God's Acre is a churchyard, specifically the burial ground.  The word comes from the German Gottesacker (Field of God), an ancient designation for a burial ground.  The use of "Acre" is related to, but not derived from the unit of measurement and can be of any size.  In the early 17th century the term was used as a translation of the German, but by the end of the century it was accepted as an English term.

American Congregationalist poet Henry Wadsworth Longfellow wrote an 1842 poem called "God's Acre" that referenced this term.

While used to refer to graveyards generally in English, the term is used particularly among communicants of the Moravian Church in parts of North America (but not in the Moravian independent provinces of Alaska and Labrador/Newfoundland).

In Christianity

In England prior to the 19th century most parish churches were surrounded by a burial ground.  Particularly in the 19th century the churchyard was referred to by a number of gentle, less stark terms, including "God's Acre".  The term is less used today but is still employed when drawing attention to the field-like quality rather than the disposal function.  For example, the God's Acre Project is a national (UK) project which "recognises churchyards and cemeteries as significant areas for flora, fauna and social history and seeks to provide advice and guidance for their management".

Moravians

It has become the traditional name given to the graveyards of Congregations of the Moravian Church. The first Moravian God's Acre was begun in 1730 on the western slope of the Hutberg (“Hill of Watching”) at Herrnhut Saxony in Germany, the Moravian Mother Congregation. As the Moravian Church spread around the world, they laid out their graveyards on hilltops, also calling them Hutberg and naming the graveyard God's Acre. The name comes from the belief that the bodies of the dead are "sown as seed" in God's Acre, as in a field, so that they can rise again when Jesus Christ returns to the world. God's Acre is not literally one acre in size; many are larger or smaller.

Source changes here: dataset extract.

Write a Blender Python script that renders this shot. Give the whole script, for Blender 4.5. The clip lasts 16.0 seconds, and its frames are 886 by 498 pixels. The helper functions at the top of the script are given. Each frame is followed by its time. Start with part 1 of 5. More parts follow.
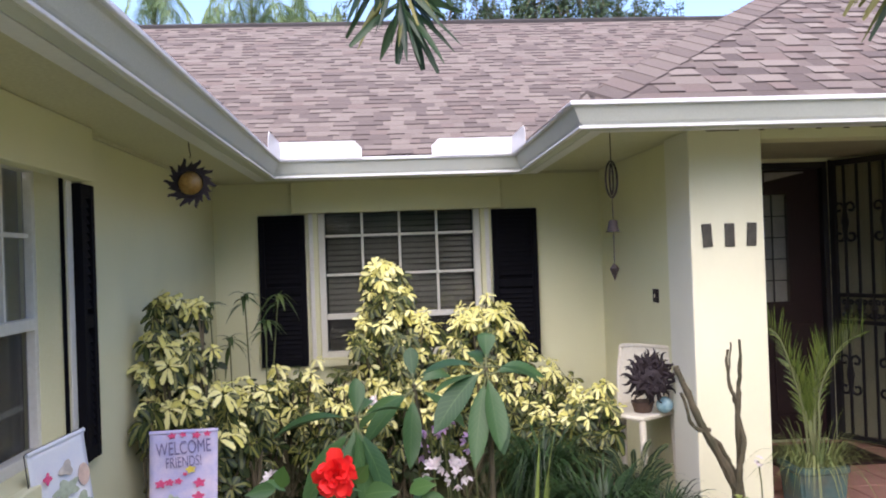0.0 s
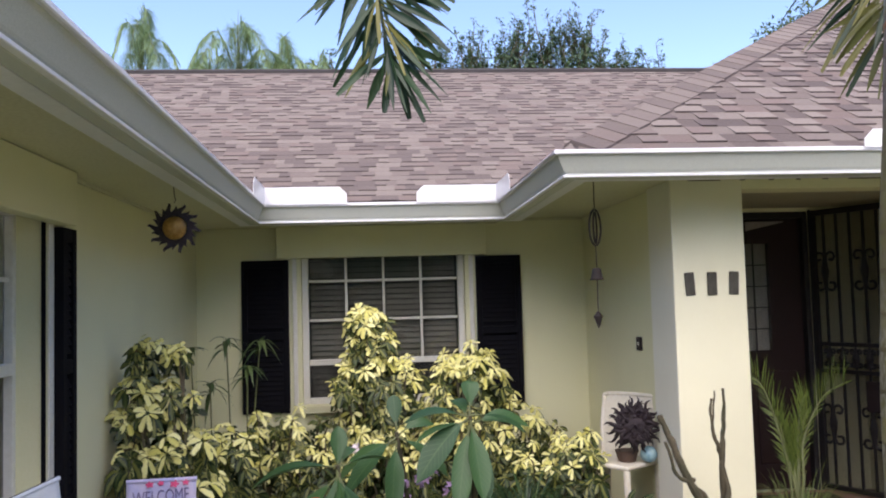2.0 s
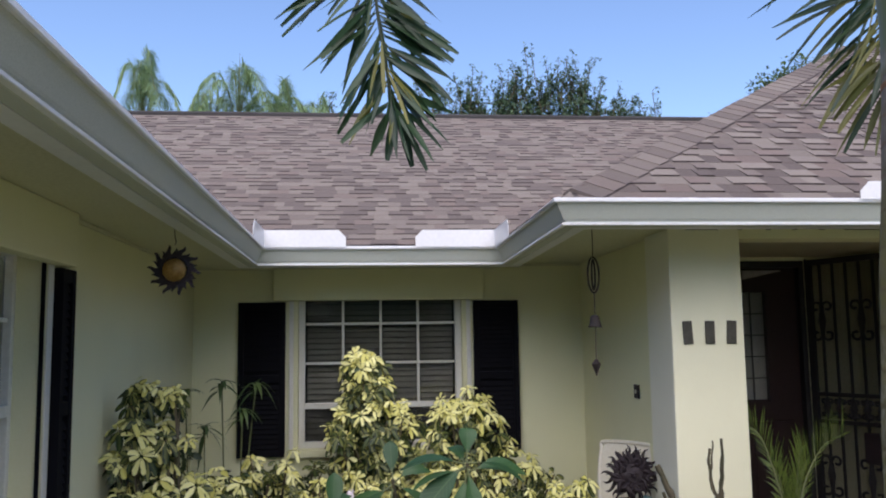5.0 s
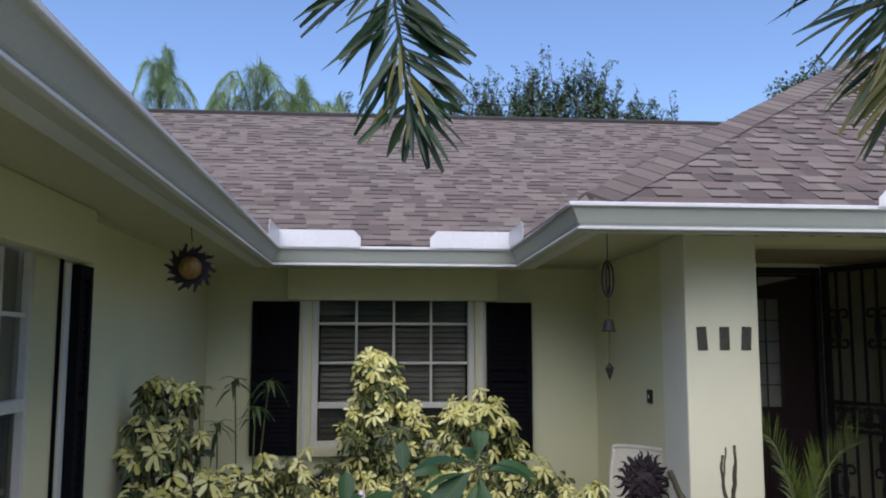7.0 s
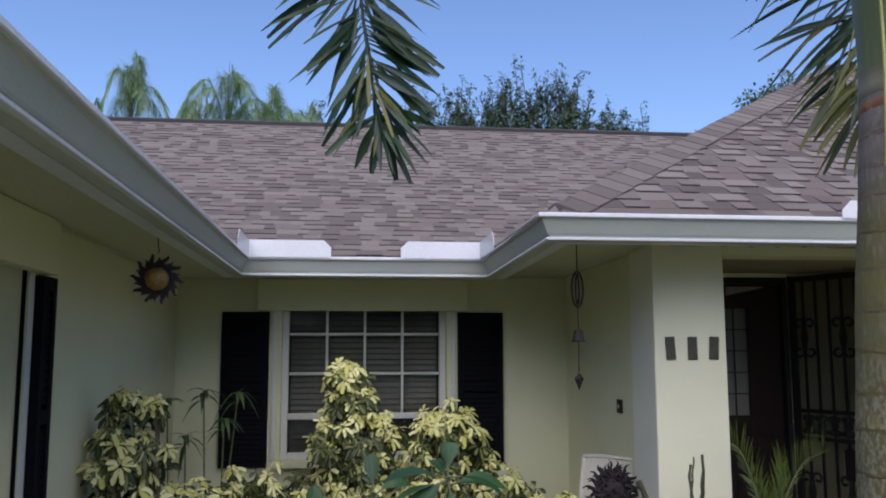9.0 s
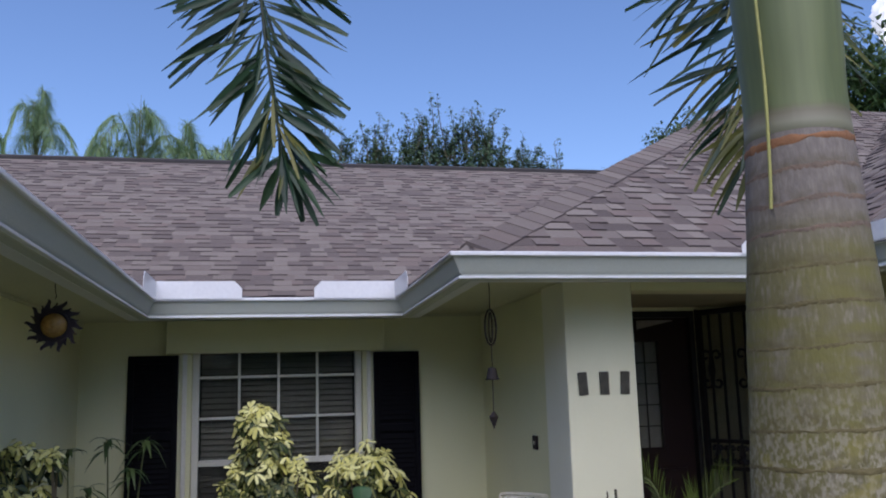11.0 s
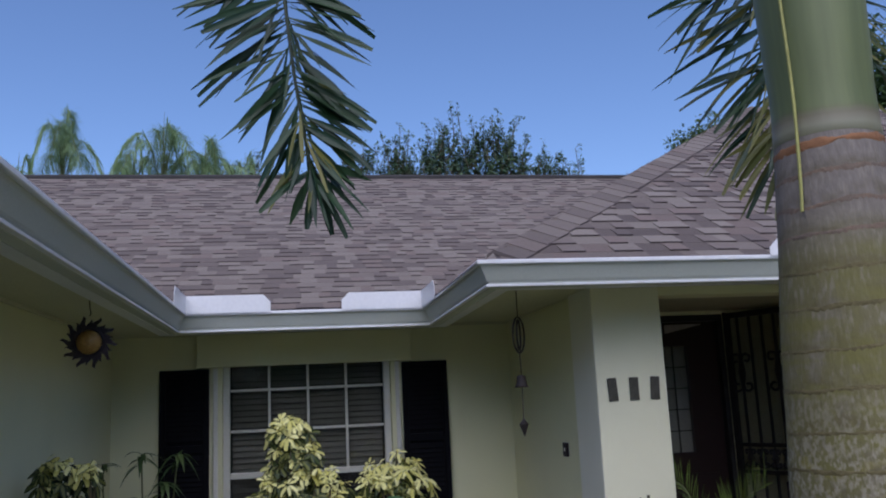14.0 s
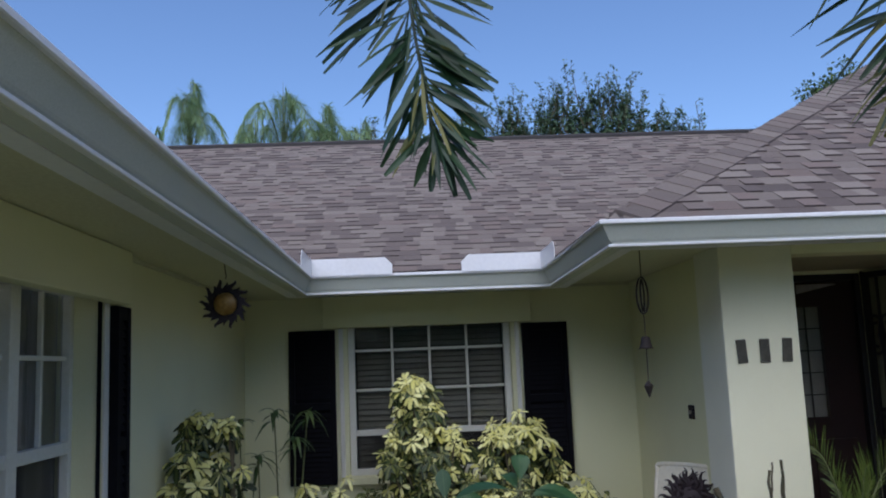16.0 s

Moravians believe strongly in equality, even in death; therefore, every stone in a God's Acre is a recumbent stone of the same material with the same proportions so that no one person stands out among the stones. The Communion of Saints is continued even on the graveyard as it reflects the continuity of the congregation. In addition, the deceased are buried by choir; to the Moravians, these were the living groups into which the Congregation was originally divided to meet the needs of the members according to their age and station in life. Originally, men and women sat in their choir groups in church at worship. The burial by choir in God's Acre also reflects the way the members of the congregation sat as a worshipping community so that visually and symbolically the Congregation continues in the graveyard.

Along with being separated by gender, there are also sections for people of different ages and marital statuses. The typical configuration has sections for infant girls and infant boys, girls and boys, single men and single women, and married men and married women. The deceased are buried in their respective section in the order they have died. Smaller God's Acres may combine the infant and children sections. Some larger God's Acres, such as the one for the Salem Congregation in Winston-Salem, North Carolina, may also have separate sections for those who are cremated, as their remains take up less space than those who are buried with their bodies intact.

In addition to the God's Acre on the Hutberg in Herrnhut and the God's Acre of Salem Congregation in Winston-Salem, N.C. there are striking God's Acres in almost every Moravian Congregation, including in Chelsea Moravian Burial Ground (part of London) in the United Kingdom, Bethlehem and Nazareth, Pennsylvania, Bethania in North Carolina and Koenigsfeld in the Black Forest of Germany. Many God's Acres also feature arched entrance gates inscribed with an appropriate Bible verse along the top; if there is more than one entrance, each gate will usually have a verse above it.

There is also the Good Friday tradition of cleaning gravestones in Moravian cemeteries. The week before Easter, families and church groups clean the uniform gravestones and decorate them with flowers, transforming the God's Acre into an almost-garden like place.   

Many Moravian churches have a custom of holding an Easter sunrise service, or Resurrection Service in a God's Acre, the "Church Militant" gathering together amid the graves of the "Church Triumphant" before the Risen Christ. The opening words of the Resurrection Service, "The Lord is risen!/The Lord is risen indeed!" date from the first such Moravian-style service in Herrnhut, Germany in 1732. The liturgy for the service is a Confession of Faith drawn up by Nicolaus Ludwig, Count von Zinzendorf (1700–1760) patron and leader of the Renewed Unitas Fratrum. It is based on Martin Luther's Small Catechism.

Blackville, South Carolina
God's Acre also refers to a small patch of land whose legal owner is "God Almighty". The land includes a natural spring whose water local tradition holds has healing powers. Located near Blackville, South Carolina, the land was owned by L. P. "Lute" Boylston until 1944 when he died. In his will, Boylston gave the land to "God Almighty" to ensure that the water from its spring would always be free for anyone to drink.  Coordinates:   The Springs are listed as part of the South Carolina National Heritage Corridor. There is also a nearby historical marker on SC 3.

New Canaan, Connecticut
A section of town in New Canaan, Connecticut, where there are three large, white churches side by side, is referred to locally as "God's Acre", although the area is actually less than an acre and the name came about because the area was once a cemetery.